Jamming with a Legend; My Experience with Jack Tempchin
“The first time we worked with Jack Tempchin was in preparation for the Last Waltz concert we did in 2021. We were introduced to Jack by the talent buyer at the Belly Up in Solana Beach. We had hit Jack up about playing together in 2017, but he wasn’t available then. Luckily, he was last year. He came down to our space, and we worked on the songs together. He was playing the Neil Young role for the Last Waltz, and we had just finished rehearsing when he started playing one of his own songs. We started playing it together, and it just felt very natural. It was a lot of fun and was the first seed that was planted.
After that, we started working pretty consistently together. We were playing about once or twice a week and were just working on the songs and getting the set together. We did one secret show at Beaumont’s in La Jolla, California, which is our local spot. You can slip in and rehearse a set; we’d go there to play a show in front of people and work out the kinks of our set.
Working with Jack is such a trip. He’s the heart, soul, and epitome of a singer-songwriter. He writes songs he brings to many artists, but he brings a brand to our work together, and we help make his work our own. Jack is just one of the guys. It’s a band, the way we look at it. We’re just one big band having fun.
He’s been around the block a lot more times than we have, obviously. He’s put in the time as a songwriter. He wrote great songs right out of the gate and has a track record that speaks to his ability and talent as a songwriter. It’s been a pleasure to get inside his mind and work with him, and really understand what he’s doing, how he’s doing it, and why he’s doing it with us.
We all feel like that now we’re playing with Jack, that some people who might not have known him understand his brilliance and talent. He’s more than a musician’s musician or a songwriter’s songwriter. There are a lot of big names that know his work or have worked with him. He’s one of the greatest songwriters of all time, and he’s also Jack to us. He’s Jack coming in to play, and he’s Jack when we’re hanging out. He’s cracking jokes; he’s one of the band. We have this mutual respect; a player’s performance that we all share.
Working on these recordings felt very much the same as rehearsing for the live show. We had talked about maybe going into the studio, but based on our experience we’ve had, we felt like the live approach felt very natural; we wanted to do everything live. We were already very comfortable playing together on stage.

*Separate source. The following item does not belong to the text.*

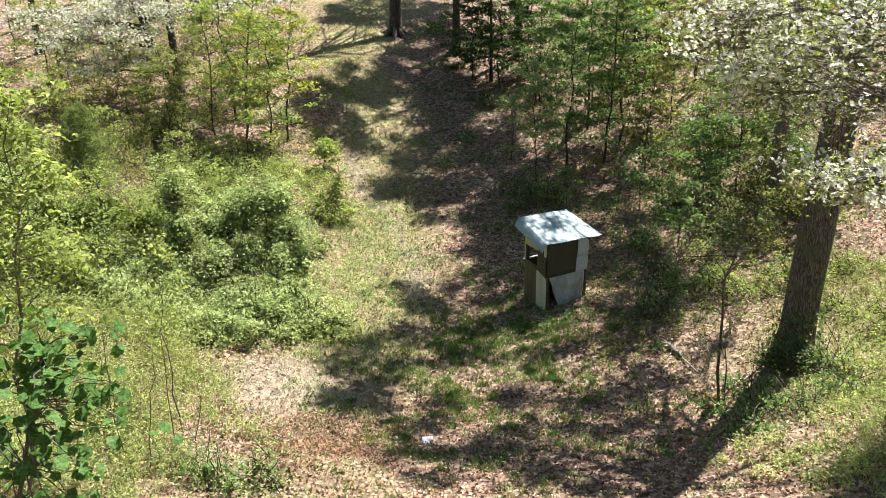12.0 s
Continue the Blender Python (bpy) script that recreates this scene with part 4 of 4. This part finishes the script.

We took time to get our rehearsal space and gear together. Our equipment and microphones are good enough for government work, so we figured why take all this stuff in the studio when we’d be trying to recreate the live sound that we’re already doing? We had everything we already needed, going to the studio didn’t make much sense.
There’s a lot of strength in not going in and overdubbing a million things or fixing and making it perfect. There’s a lot of time saved and a lot of effort. The whole concept was us trying to create a record of what we’re doing, a reflection of reality in our space. To share and make millions of people happy.
Recording ‘Waiting’ was pretty straightforward. Jack started playing the song in the space; it’s a previous song he put out several years ago on a solo album of his. As he played, we jumped in and started playing overtop, while working out the arrangement. We then ran the song back, and made little tweaks as needed the next day. But for the most part, that’s it! Overall, working with Jack on these songs felt like a natural extension of the Mrs. Henry process.
It’s pretty true to the original recording. We’re doing our thing and just playing as a five-piece band with Jack on it. I don’t really think it changed all that much; I think more just we gave it our sound. I haven’t gone back and listened to the original one, but when we heard it, we said, ‘Rock n’ roll, let’s do that.’
For the other songs we’ve done with Jack, it’s been a little different. For ‘Waiting,’ it was a pretty simple format. With ‘Rambling Freeborn Man,’ there wasn’t anything that was already there to work with. We had to make the structure in the arrangement. I look at ‘Rambling Freeborn Man,’ and that’s a song that he wrote in the course of meeting us. There wasn’t a recording of it; it was more just him saying, ‘Here’s a song.’ We told him, ‘Let’s try this feel.’
There wasn’t very much experimentation because it felt natural. We had to sit there and work on our harmonies, on the background parts, and on the arrangement. We only played it three times, and the third take was the one we used. It all worked, and we hadn’t even finalized everything. But we gave each other the nod for when I should do the instrumental hook, and then we just knocked it out.
These songs are great songs at the core. Jack’s a classic songwriter, and what I mean by classic is you can pick up a guitar and sing a song, and the song is all there. All we’re doing is adding something that you can tap your foot to a little more. A little bird that sings another song that you can sing to. It’s all there; we just pick up our instruments and go. It’s different than coming in and saying, ‘I’ve got a riff, now I want a song.’
Jack has shown us to not take things so seriously. To enjoy the ride and be thankful for what you’ve got, and to try to see when you got it. Jack’s been pretty big on moving forward with opportunities when you see them, and we’ve followed suit. Enjoy what comes to us and follow each opportunity. We don’t know where we’ll be a year from now, so we might as well enjoy what we have now.”